Advanced topic – Treat Your Family’s Assets as One Portfolio
Invest like you would for your great-grandchildren
I will caveat what I’m about to say first. Utilizing this depends entirely on how comfortable you are with intergenerational transfers of wealth. There are some people who are against leaving fortunes to their kids, some people have no problem with it.
But if you are comfortable with the concept, there is a second order of this entire principal. You should view your entire family’s portfolio as one central pool of resources with one level of risk tolerance. A level of risk tolerance that is usually MUCH higher than what any one individual or generation would take on. This also means a much higher return than any one individual would be capable of.

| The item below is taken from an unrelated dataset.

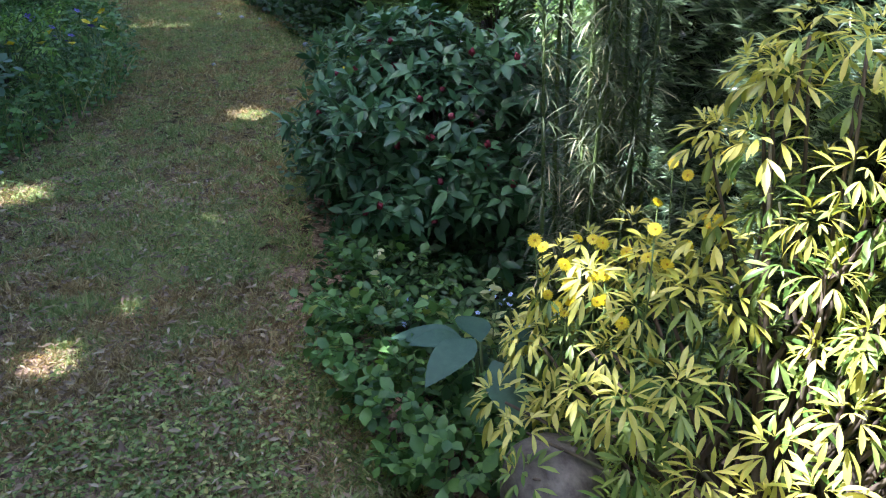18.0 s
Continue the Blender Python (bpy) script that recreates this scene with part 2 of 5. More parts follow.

My dad is a senior mustachian if I have ever seen one. He is one of the most frugal individuals I have ever met, and he’s been practicing it for at least the last 30 years. I’ve calculated out his annual budget at less than $7k per year. This is while he continued to work a normal well-paying job for most of that time. I don’t know exactly how much he has at this point, but it is substantial. He’s never given my sister and me anything because he wanted us to make it on our own, but he plans to leave it in a trust for both of us and our children eventually. He’s now 65 years old and the conventional wisdom would be that since he is now in retirement he should shift much of his assets to less risky areas. This would be silly. There is no conceivable world in which the stock market will plunge so much that he could not support his lifestyle. At this point, he’s either investing for a charity or for his grandchildren and is allocating his investments accordingly. If you want to take this entire thread to its logical conclusion that is what your family should do as well.